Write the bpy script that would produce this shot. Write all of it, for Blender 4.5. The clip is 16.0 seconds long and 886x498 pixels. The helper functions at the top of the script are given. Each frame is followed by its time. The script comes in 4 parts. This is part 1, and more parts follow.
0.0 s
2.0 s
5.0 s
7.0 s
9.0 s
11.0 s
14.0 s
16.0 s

++++

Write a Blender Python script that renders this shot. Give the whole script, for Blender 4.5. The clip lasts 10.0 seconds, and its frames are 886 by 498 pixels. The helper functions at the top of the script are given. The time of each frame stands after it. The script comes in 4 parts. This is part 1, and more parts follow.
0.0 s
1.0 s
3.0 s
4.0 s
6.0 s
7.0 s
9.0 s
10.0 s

++++

● **Your instructions**:
Each line above that includes "this" should be shown.

● **The answer**:
Write the bpy script that would produce this shot. Write all of it, for Blender 4.5. The clip is 16.0 seconds long and 886x498 pixels. The helper functions at the top of the script are given. Each frame is followed by its time. The script comes in 4 parts. This is part 1, and more parts follow.
Write a Blender Python script that renders this shot. Give the whole script, for Blender 4.5. The clip lasts 10.0 seconds, and its frames are 886 by 498 pixels. The helper functions at the top of the script are given. The time of each frame stands after it. The script comes in 4 parts. This is part 1, and more parts follow.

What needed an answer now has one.